Катя поворачивается ко мне:
– А как нога, младшой? Ну-ка покажи. – Она решительно и бесцеремонно берет на колени мою беднягу ногу и ругается:
– И это называется повязка? Погляди, что тут у тебя делается!
Я и без того знаю, что там делается. Бинты мои раскисли от снега, сползли, размотались. Все там в крови, мокро. Болезненно-чуткая к твердым Катиным рукам, нога вдобавок ко всему, кажется, еще и обморожена. Пальцы вовсе онемели. Чтоб не растравлять себя ее видом, я, сжав зубы, отворачиваюсь. Напротив у стены сидит «мой» немец. Держится он тихо, несколько даже пугливо, с покорным выражением на лице. На его плечах все та же шинелка, на голове – козыркастая шапка. Обхватив руками колени, он будто бы дремлет. Его конвоир, заросший щетиной дядька, сидя возле порога, докуривает цигарку.
– Сороковочку оставь, браток, – просит кто-то из сумрака.
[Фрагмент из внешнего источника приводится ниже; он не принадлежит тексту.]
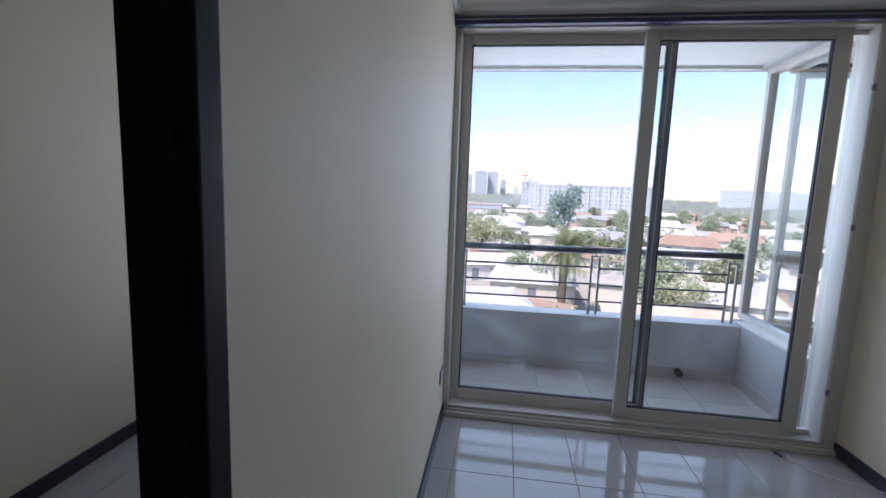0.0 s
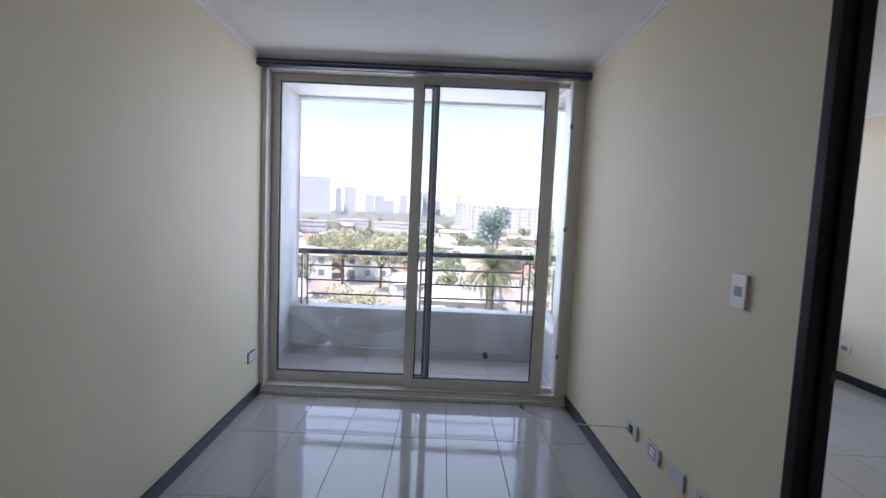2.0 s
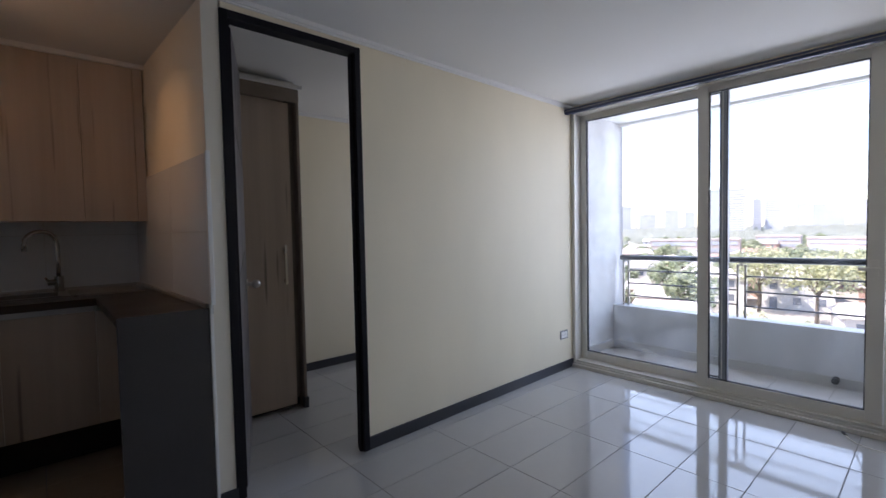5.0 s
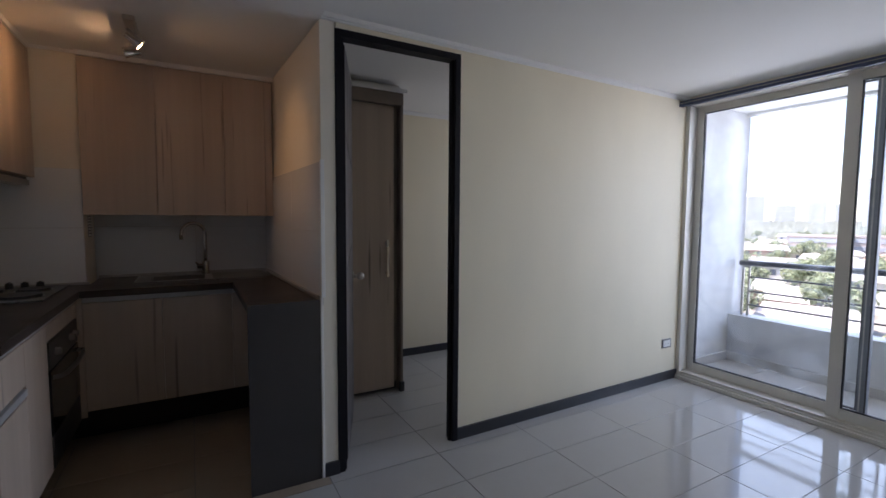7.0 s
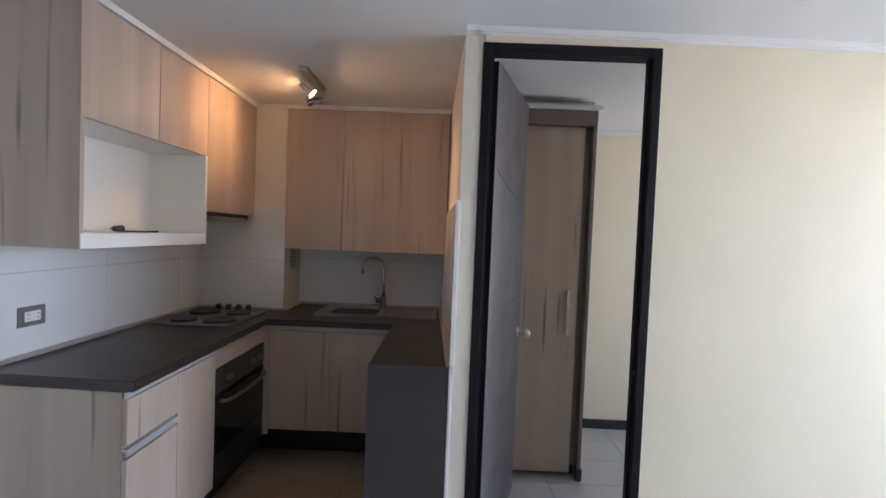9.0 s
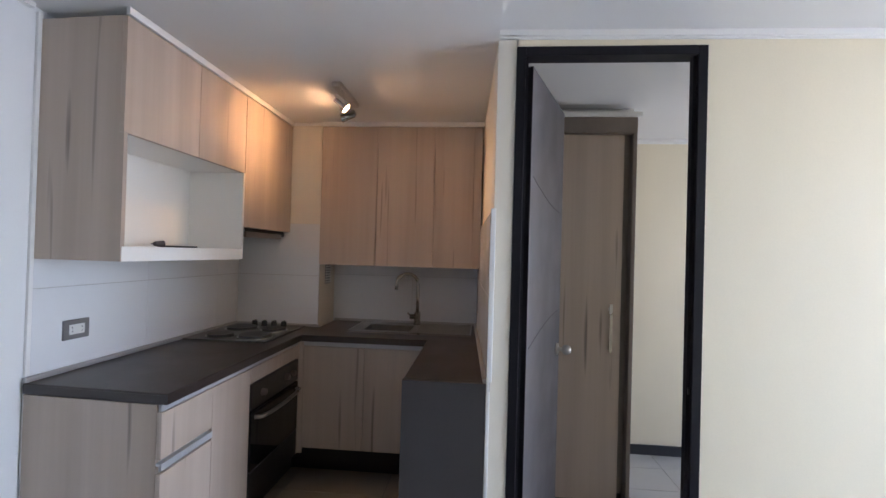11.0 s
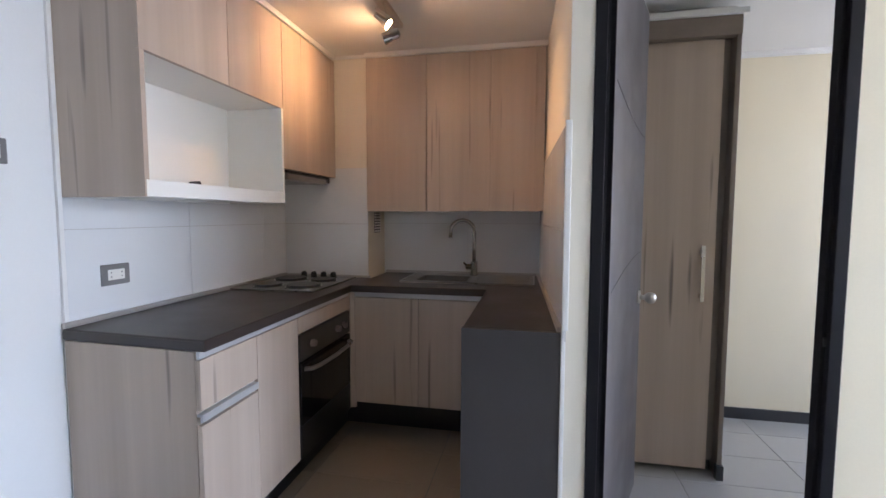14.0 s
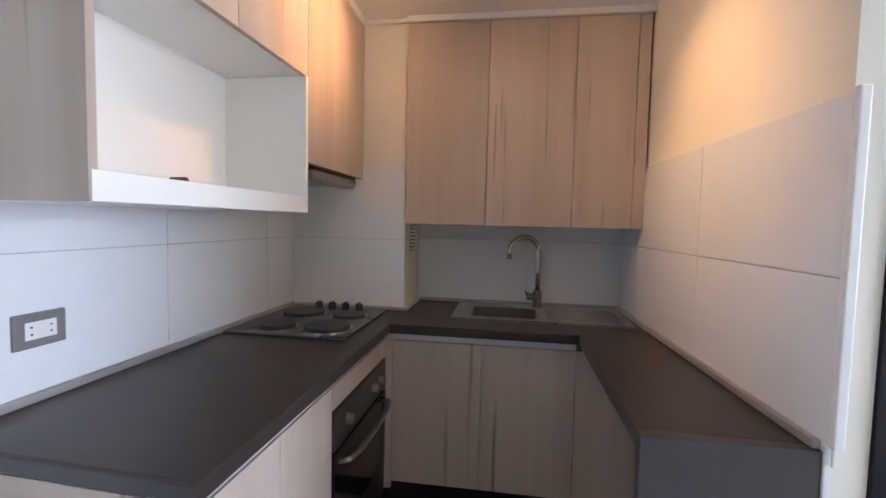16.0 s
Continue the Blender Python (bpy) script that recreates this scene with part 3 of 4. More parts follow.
box("top_moulding", -0.88, -0.79, -2.99, -2.245, 2.25, 2.275, TRIM, cs, "white moulding on top")


# ---- switches and sockets ----
def wall_plate(name, label, centre, normal, w, h, plate_mat, slots, inner=PLASTIC, cat="socket"):
    """A plate on a wall; local x runs along the wall, local y points out of it."""
    e = thing(name, centre, label, cat)
    e.rotation_euler = (0, 0, math.atan2(-normal[0], normal[1]))
    box("plate", -w / 2, w / 2, 0.0, 0.011, -h / 2, h / 2, plate_mat, e, "", 0.0045, True)
    for x0, x1, z0, z1 in slots:
        ins = box("insert", x0, x1, 0.008, 0.0125, z0, z1, inner, e, "", 0.001, True)
    return e


def holes(e, pts, mat_=SEAL):
    for x, z in pts:
        part("pin_hole", rod(bmesh.new(), (x, 0.0115, z), (x, 0.0131, z), 0.0026, 8), mat_, e, local=True)


o = wall_plate("wall_socket", "small white wall socket with grey rim", (0.0, -0.245, 0.31), (1, 0), 0.115, 0.075, GREYPLASTIC, [(-0.045, 0.045, -0.027, 0.027)])
holes(o, [(-0.02, 0), (0, 0), (0.02, 0)])
o = wall_plate("light_switch", "white upright light switch on the cream wall", (2.185 + KE * 1.765, -1.765, 1.115), (-1, 0), 0.074, 0.112, PLASTIC, [(-0.018, 0.018, -0.016, 0.016)], GREYPLASTIC, "switch")
for y, hd in ((-1.118, "data"), (-1.325, ""), (-1.51, "blank"), (-1.70, "")):
    o = wall_plate("wall_socket", "white wall socket plate low on the cream wall" if hd != "data" else "white cable outlet with a dark jack low on the wall", (2.185 - KE * y, y, 0.33), (-1, 0), 0.115, 0.073, SOCKETGREY,
                   [] if hd == "blank" else [(-0.022, 0.022, -0.02, 0.02)], SEAL if hd == "data" else PLASTIC)
    if not hd:
        holes(o, [(-0.02, 0), (0, 0), (0.02, 0)])
        box("surround", -0.03, 0.03, 0.0105, 0.0118, -0.026, 0.026, GREYPLASTIC, o, local=True)
o = wall_plate("wall_socket", "grey framed double socket on the kitchen tiles", (0.14, -4.782, 1.088), (0, 1), 0.118, 0.08, GREYPLASTIC, [(-0.035, 0.035, -0.02, 0.02)])
holes(o, [(-0.022, 0.008), (-0.022, -0.008), (0.022, 0.008), (0.022, -0.008)])
o = wall_plate("wall_socket", "grey framed socket on the pale wall", (0.535, -4.79, 1.508), (0, 1), 0.12, 0.078, GREYPLASTIC, [(-0.04, 0.04, -0.022, 0.022)])
holes(o, [(-0.025, 0.006), (-0.025, -0.006)])
o = wall_plate("wall_socket", "white bedroom wall socket", (4.87, 0.69, 0.29), (-1, 0), 0.118, 0.075, PLASTIC, [(-0.03, 0.03, -0.02, 0.02)], GREYPLASTIC)
pts = [(2.2, -1.118, 0.33), (2.188, -1.083, 0.32), (2.15, -0.977, 0.274), (2.10, -0.835, 0.208), (2.045, -0.68, 0.142), (1.99, -0.52, 0.085), (1.93, -0.36, 0.034), (1.89, -0.25, 0.010), (1.865, -0.185, 0.006)]
cb = thing("aerial_cable", (1.865, -0.185, 0.0), "thin beige cable from the socket down onto the tiles", "cable")
part("cord", tube(bmesh.new(), pts, 0.0032, 8), CABLE, cb, smooth=True)
part("plug", rod(bmesh.new(), (1.872, -0.196, 0.006), (1.85, -0.155, 0.006), 0.006, 10), SEAL, cb, "small dark plug")

# ---- kitchen: walls ----
Z0, Z1, Z2 = 0.945, 1.264, 1.61


def tile_run(parent, axis, face, out, cuts, rows):
    """Flat glazed tiles on a wall; axis: the direction that the wall runs in."""
    for z0, z1 in zip(rows, rows[1:]):
        for a, b in zip(cuts, cuts[1:]):
            g, t = 0.0012, 0.007 * out
            bm = bmesh.new()
            if axis == "x":
                cuboid(bm, a + g, b - g, min(face, face + t), max(face, face + t), z0 + g, z1 - g)
            else:
                cuboid(bm, min(face, face + t), max(face, face + t), a + g, b - g, z0 + g, z1 - g)
            part("tile", bm, WTILE, parent, bevel=0.0008)


def tiled_wall(name, boxes, label):
    return structure(name, boxes, WGROUT, label, "wall tiles")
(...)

Боец еще раза два торопливо затягивается и, ступив между ранеными на полу, тянется к выставленной навстречу руке. Мои глаза уже начинают кое-что видеть в этой темноте. Среди бойцов я различаю на скамейке под окном вывезенного нами летчика. Он неподвижно лежит, словно неживой, под бинтами и только время от времени сдержанно стонет. Но стонут кругом. Тихих стонов, вздохов и охов тут полна хата.
– А ну назад! – сразу же раздается из-за стола команда Сахно. – Не забывайте, к кому приставлены!
Боец вяло оправдывается:
– Да не сбежит! Я же вижу.
– Плохо видите!..
В это время рядом со мной начинает шевелиться кто-то в полушубке с поднятым воротником. Кажется, он до сих пор дремал, прислонившись к стене, и теперь голосом, осипшим от сна, говорит:
– Не беспокойтесь. Я присмотрю.
Затем прокашливается и, будто самый настоящий немец, скороговоркой обращается к пленному. Это меня удивляет: гляди-ка, знает немецкий! На фронте не часто случается, чтобы красноармеец так складно говорил по-немецки. Пленный тихо что-то бормочет, и сосед, заметив мое любопытство, объясняет:
– Он говорит, что сам сдался в плен и обратно перебегать на собирается.
– Прижали, так сдался. А вообще я не спрашиваю, что он там говорит! – сухо обрывает его Сахно. – И вы бы лучше помолчали, лейтенант.
Лейтенант безобидно умолкает, а мою ногу вдруг пронзает острая боль. Невольно я вздрагиваю, и Катя незлобиво прикрикивает:
– А ну тихо! Что брыкаешься, как девочка?
– Ого! Так рванула!
– Ладно, выдержишь. А голова как? Ничего?
– Голова ничего, – говорю я, лишь бы не трогать раны.
Катя начинает туго забинтовывать стопу, и я снова поглядываю на лейтенанта, который не спеша свертывает цигарку. Он вызывает у меня интерес. То, что он так складно заговорил по-немецки, его тон и еще что-то, едва заметное в интонации голоса, выдают в нем интеллигента, командира, наверно, призванного из запаса. Эти люди всегда вызывают во мне уважение, так как есть в них что-то интересное и значительное, чего часто недостает кадровым. И хотя мне неловко теперь навязываться со знакомством, все же я спрашиваю:
– Вы не из сто одиннадцатой?
Лейтенант слюнявит цигарку и не очень сноровисто обрывает ее концы. Видно, что с самокрутками имеет дело недавно.